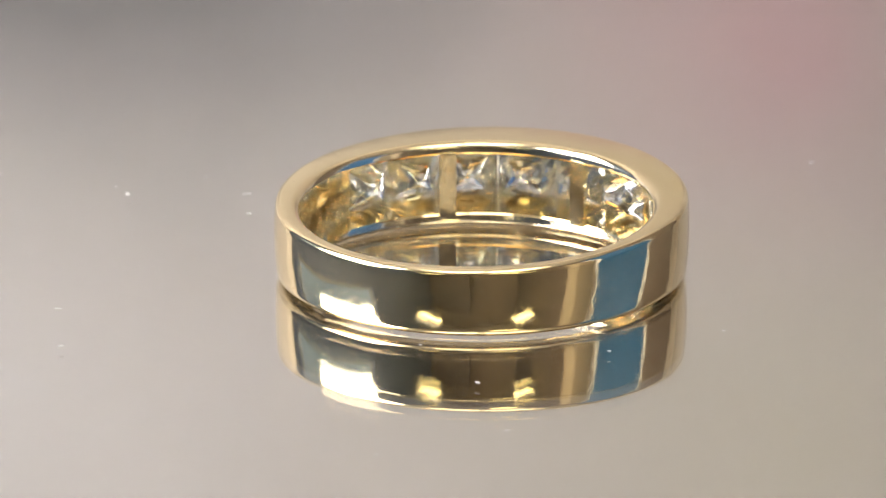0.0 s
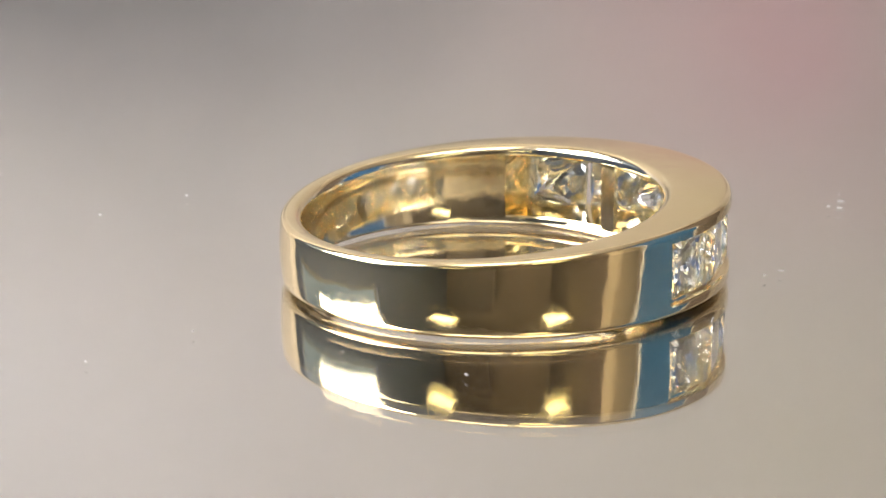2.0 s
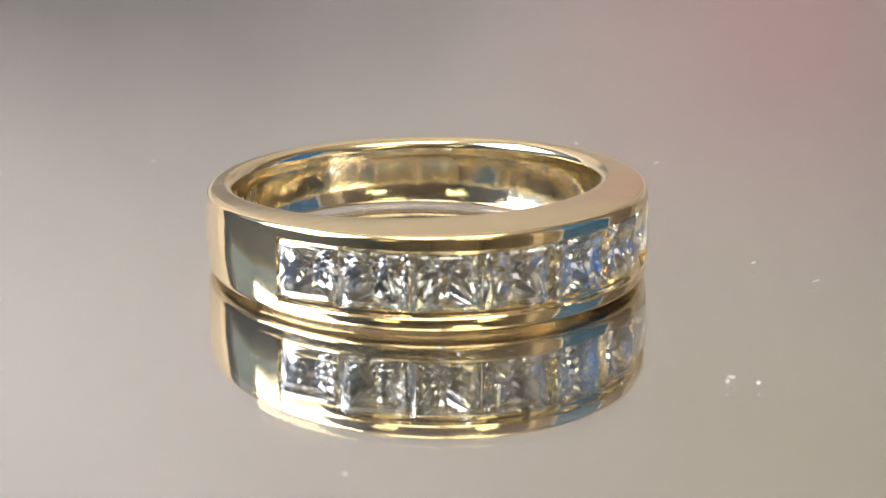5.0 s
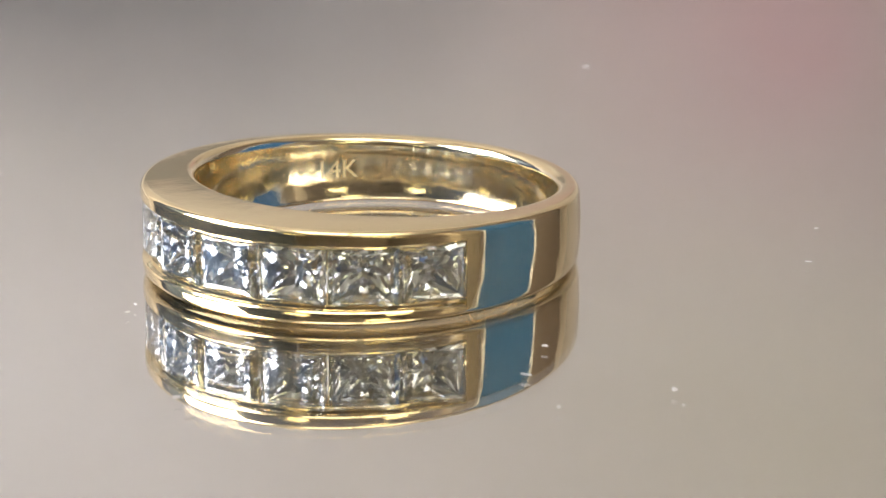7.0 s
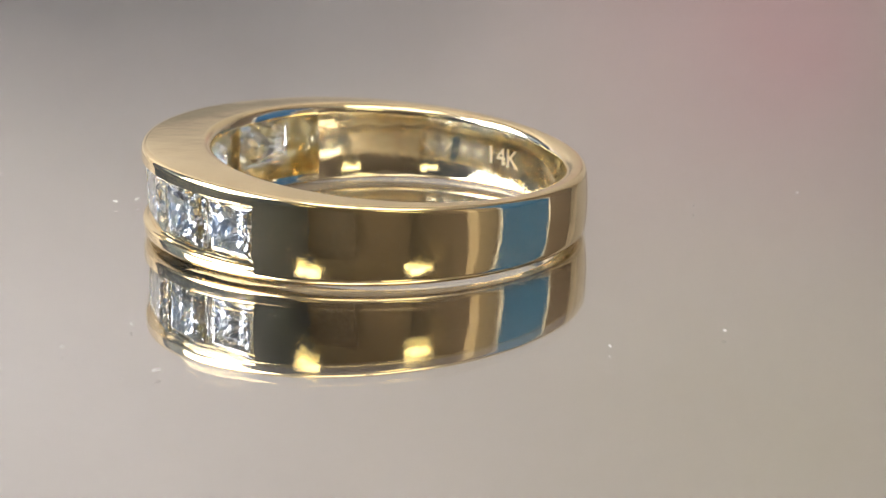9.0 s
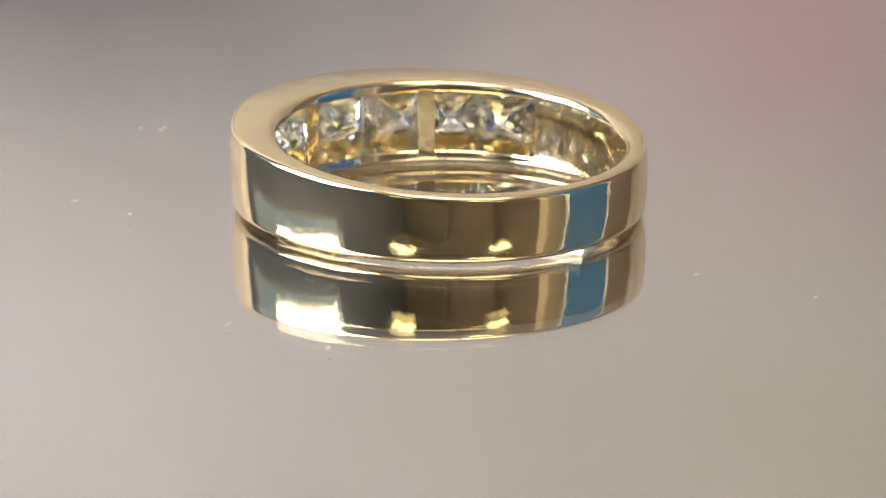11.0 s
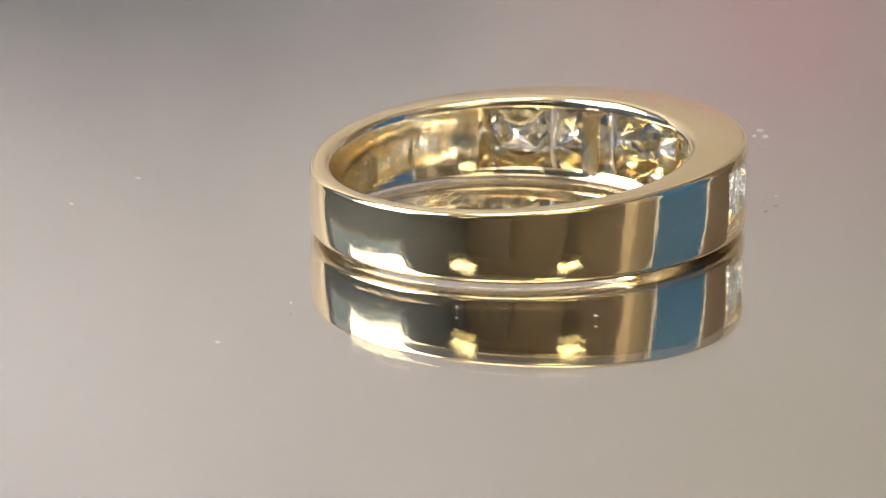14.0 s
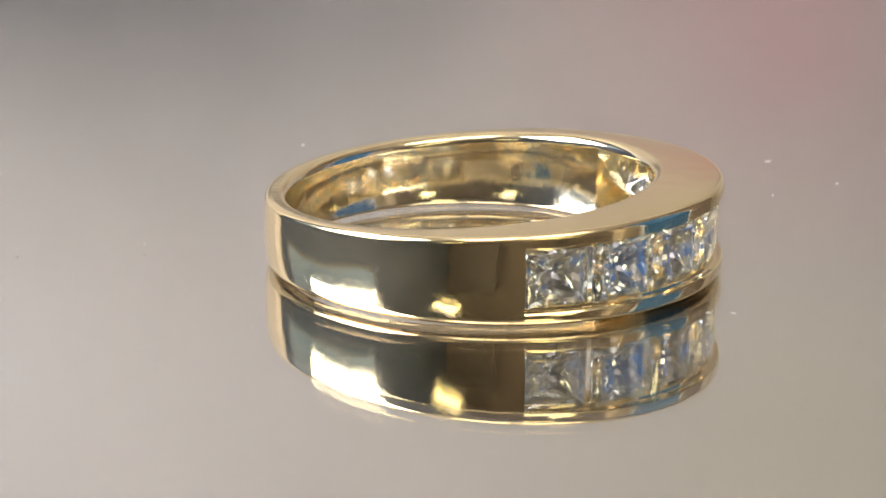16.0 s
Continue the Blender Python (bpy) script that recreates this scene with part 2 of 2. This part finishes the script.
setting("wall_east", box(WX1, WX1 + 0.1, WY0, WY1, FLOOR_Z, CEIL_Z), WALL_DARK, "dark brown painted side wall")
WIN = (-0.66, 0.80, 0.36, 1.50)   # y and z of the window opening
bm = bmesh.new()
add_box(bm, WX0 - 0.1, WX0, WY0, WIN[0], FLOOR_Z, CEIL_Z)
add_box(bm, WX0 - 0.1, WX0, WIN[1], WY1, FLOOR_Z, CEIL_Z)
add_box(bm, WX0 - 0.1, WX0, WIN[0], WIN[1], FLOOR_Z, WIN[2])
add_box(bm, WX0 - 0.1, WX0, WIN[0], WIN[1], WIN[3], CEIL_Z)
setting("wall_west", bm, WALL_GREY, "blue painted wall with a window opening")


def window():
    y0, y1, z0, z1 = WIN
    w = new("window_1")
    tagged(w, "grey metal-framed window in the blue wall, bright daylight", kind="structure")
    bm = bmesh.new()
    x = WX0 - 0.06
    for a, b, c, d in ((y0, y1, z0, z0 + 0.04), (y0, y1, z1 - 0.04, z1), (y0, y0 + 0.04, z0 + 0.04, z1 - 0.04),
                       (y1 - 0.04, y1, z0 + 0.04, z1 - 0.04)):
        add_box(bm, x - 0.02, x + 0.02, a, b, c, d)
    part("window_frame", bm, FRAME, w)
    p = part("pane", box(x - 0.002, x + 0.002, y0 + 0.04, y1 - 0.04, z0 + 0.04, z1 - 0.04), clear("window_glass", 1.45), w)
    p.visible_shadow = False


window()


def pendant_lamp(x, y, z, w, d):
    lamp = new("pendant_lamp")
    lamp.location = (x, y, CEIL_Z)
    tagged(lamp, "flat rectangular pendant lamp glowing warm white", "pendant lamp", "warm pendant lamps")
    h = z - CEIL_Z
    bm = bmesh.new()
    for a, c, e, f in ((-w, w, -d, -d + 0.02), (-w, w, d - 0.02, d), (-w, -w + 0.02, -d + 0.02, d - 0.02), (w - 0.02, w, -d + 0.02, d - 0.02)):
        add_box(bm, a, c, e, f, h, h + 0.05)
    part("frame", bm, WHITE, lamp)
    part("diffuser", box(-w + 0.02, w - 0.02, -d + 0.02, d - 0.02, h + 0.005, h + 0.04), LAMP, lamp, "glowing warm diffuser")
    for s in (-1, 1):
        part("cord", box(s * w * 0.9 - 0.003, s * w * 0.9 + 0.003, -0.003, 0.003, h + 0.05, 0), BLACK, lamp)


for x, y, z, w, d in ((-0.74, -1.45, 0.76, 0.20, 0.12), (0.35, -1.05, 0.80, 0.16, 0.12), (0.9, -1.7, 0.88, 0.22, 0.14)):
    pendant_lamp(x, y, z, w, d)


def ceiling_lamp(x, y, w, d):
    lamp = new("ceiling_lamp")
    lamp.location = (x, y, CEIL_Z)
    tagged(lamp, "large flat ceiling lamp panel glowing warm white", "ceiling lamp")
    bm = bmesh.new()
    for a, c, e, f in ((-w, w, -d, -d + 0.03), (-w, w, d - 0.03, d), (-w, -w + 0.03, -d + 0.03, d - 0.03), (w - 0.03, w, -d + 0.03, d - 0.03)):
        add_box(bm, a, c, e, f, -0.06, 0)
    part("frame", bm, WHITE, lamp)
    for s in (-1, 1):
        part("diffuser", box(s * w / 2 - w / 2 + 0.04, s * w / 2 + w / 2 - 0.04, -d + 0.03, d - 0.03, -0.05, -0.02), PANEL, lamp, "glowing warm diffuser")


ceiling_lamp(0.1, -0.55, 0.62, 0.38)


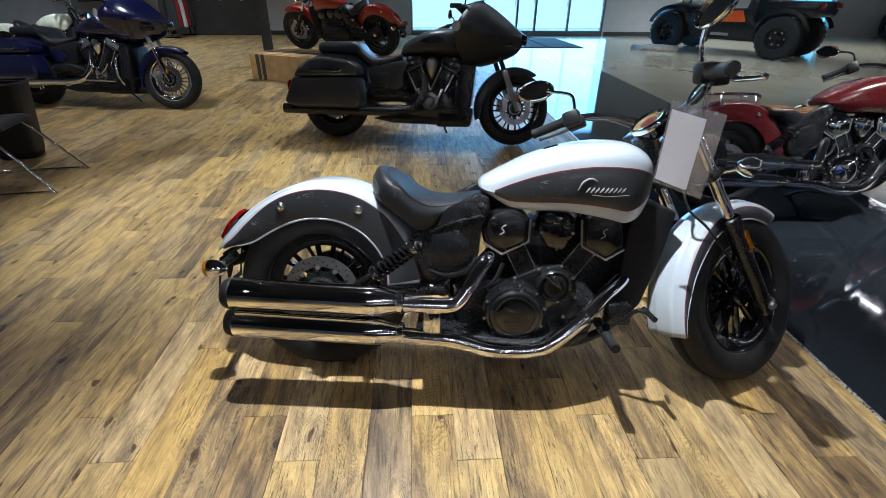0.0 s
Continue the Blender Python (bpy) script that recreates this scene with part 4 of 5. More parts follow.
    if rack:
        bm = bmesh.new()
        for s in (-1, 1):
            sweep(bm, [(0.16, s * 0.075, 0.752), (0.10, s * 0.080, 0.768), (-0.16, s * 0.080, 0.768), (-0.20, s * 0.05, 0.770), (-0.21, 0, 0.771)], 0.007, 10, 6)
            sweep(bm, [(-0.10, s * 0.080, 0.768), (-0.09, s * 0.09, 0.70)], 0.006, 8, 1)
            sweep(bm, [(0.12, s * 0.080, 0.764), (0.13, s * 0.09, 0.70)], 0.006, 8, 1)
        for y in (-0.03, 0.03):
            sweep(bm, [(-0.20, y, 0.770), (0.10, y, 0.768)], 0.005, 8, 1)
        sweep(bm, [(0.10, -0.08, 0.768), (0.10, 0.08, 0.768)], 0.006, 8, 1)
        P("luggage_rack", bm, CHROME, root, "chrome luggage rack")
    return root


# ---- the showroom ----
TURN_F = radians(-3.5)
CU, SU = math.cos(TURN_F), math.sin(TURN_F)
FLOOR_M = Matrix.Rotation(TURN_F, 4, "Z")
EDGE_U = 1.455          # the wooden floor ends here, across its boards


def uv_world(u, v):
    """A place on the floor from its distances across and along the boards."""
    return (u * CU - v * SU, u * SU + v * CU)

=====

** What is needed **
Write out the entries above verbatim; the pictures do not belong in your copy.

** Full solution **
0.0 s
2.0 s
5.0 s
7.0 s
9.0 s
11.0 s
14.0 s
16.0 s
Continue the Blender Python (bpy) script that recreates this scene with part 2 of 2. This part finishes the script.
setting("wall_east", box(WX1, WX1 + 0.1, WY0, WY1, FLOOR_Z, CEIL_Z), WALL_DARK, "dark brown painted side wall")
WIN = (-0.66, 0.80, 0.36, 1.50)   # y and z of the window opening
bm = bmesh.new()
add_box(bm, WX0 - 0.1, WX0, WY0, WIN[0], FLOOR_Z, CEIL_Z)
add_box(bm, WX0 - 0.1, WX0, WIN[1], WY1, FLOOR_Z, CEIL_Z)
add_box(bm, WX0 - 0.1, WX0, WIN[0], WIN[1], FLOOR_Z, WIN[2])
add_box(bm, WX0 - 0.1, WX0, WIN[0], WIN[1], WIN[3], CEIL_Z)
setting("wall_west", bm, WALL_GREY, "blue painted wall with a window opening")


def window():
    y0, y1, z0, z1 = WIN
    w = new("window_1")
    tagged(w, "grey metal-framed window in the blue wall, bright daylight", kind="structure")
    bm = bmesh.new()
    x = WX0 - 0.06
    for a, b, c, d in ((y0, y1, z0, z0 + 0.04), (y0, y1, z1 - 0.04, z1), (y0, y0 + 0.04, z0 + 0.04, z1 - 0.04),
                       (y1 - 0.04, y1, z0 + 0.04, z1 - 0.04)):
        add_box(bm, x - 0.02, x + 0.02, a, b, c, d)
    part("window_frame", bm, FRAME, w)
    p = part("pane", box(x - 0.002, x + 0.002, y0 + 0.04, y1 - 0.04, z0 + 0.04, z1 - 0.04), clear("window_glass", 1.45), w)
    p.visible_shadow = False


window()


def pendant_lamp(x, y, z, w, d):
    lamp = new("pendant_lamp")
    lamp.location = (x, y, CEIL_Z)
    tagged(lamp, "flat rectangular pendant lamp glowing warm white", "pendant lamp", "warm pendant lamps")
    h = z - CEIL_Z
    bm = bmesh.new()
    for a, c, e, f in ((-w, w, -d, -d + 0.02), (-w, w, d - 0.02, d), (-w, -w + 0.02, -d + 0.02, d - 0.02), (w - 0.02, w, -d + 0.02, d - 0.02)):
        add_box(bm, a, c, e, f, h, h + 0.05)
    part("frame", bm, WHITE, lamp)
    part("diffuser", box(-w + 0.02, w - 0.02, -d + 0.02, d - 0.02, h + 0.005, h + 0.04), LAMP, lamp, "glowing warm diffuser")
    for s in (-1, 1):
        part("cord", box(s * w * 0.9 - 0.003, s * w * 0.9 + 0.003, -0.003, 0.003, h + 0.05, 0), BLACK, lamp)


for x, y, z, w, d in ((-0.74, -1.45, 0.76, 0.20, 0.12), (0.35, -1.05, 0.80, 0.16, 0.12), (0.9, -1.7, 0.88, 0.22, 0.14)):
    pendant_lamp(x, y, z, w, d)


def ceiling_lamp(x, y, w, d):
    lamp = new("ceiling_lamp")
    lamp.location = (x, y, CEIL_Z)
    tagged(lamp, "large flat ceiling lamp panel glowing warm white", "ceiling lamp")
    bm = bmesh.new()
    for a, c, e, f in ((-w, w, -d, -d + 0.03), (-w, w, d - 0.03, d), (-w, -w + 0.03, -d + 0.03, d - 0.03), (w - 0.03, w, -d + 0.03, d - 0.03)):
        add_box(bm, a, c, e, f, -0.06, 0)
    part("frame", bm, WHITE, lamp)
    for s in (-1, 1):
        part("diffuser", box(s * w / 2 - w / 2 + 0.04, s * w / 2 + w / 2 - 0.04, -d + 0.03, d - 0.03, -0.05, -0.02), PANEL, lamp, "glowing warm diffuser")


ceiling_lamp(0.1, -0.55, 0.62, 0.38)


0.0 s
Continue the Blender Python (bpy) script that recreates this scene with part 4 of 5. More parts follow.
    if rack:
        bm = bmesh.new()
        for s in (-1, 1):
            sweep(bm, [(0.16, s * 0.075, 0.752), (0.10, s * 0.080, 0.768), (-0.16, s * 0.080, 0.768), (-0.20, s * 0.05, 0.770), (-0.21, 0, 0.771)], 0.007, 10, 6)
            sweep(bm, [(-0.10, s * 0.080, 0.768), (-0.09, s * 0.09, 0.70)], 0.006, 8, 1)
            sweep(bm, [(0.12, s * 0.080, 0.764), (0.13, s * 0.09, 0.70)], 0.006, 8, 1)
        for y in (-0.03, 0.03):
            sweep(bm, [(-0.20, y, 0.770), (0.10, y, 0.768)], 0.005, 8, 1)
        sweep(bm, [(0.10, -0.08, 0.768), (0.10, 0.08, 0.768)], 0.006, 8, 1)
        P("luggage_rack", bm, CHROME, root, "chrome luggage rack")
    return root


# ---- the showroom ----
TURN_F = radians(-3.5)
CU, SU = math.cos(TURN_F), math.sin(TURN_F)
FLOOR_M = Matrix.Rotation(TURN_F, 4, "Z")
EDGE_U = 1.455          # the wooden floor ends here, across its boards


def uv_world(u, v):
    """A place on the floor from its distances across and along the boards."""
    return (u * CU - v * SU, u * SU + v * CU)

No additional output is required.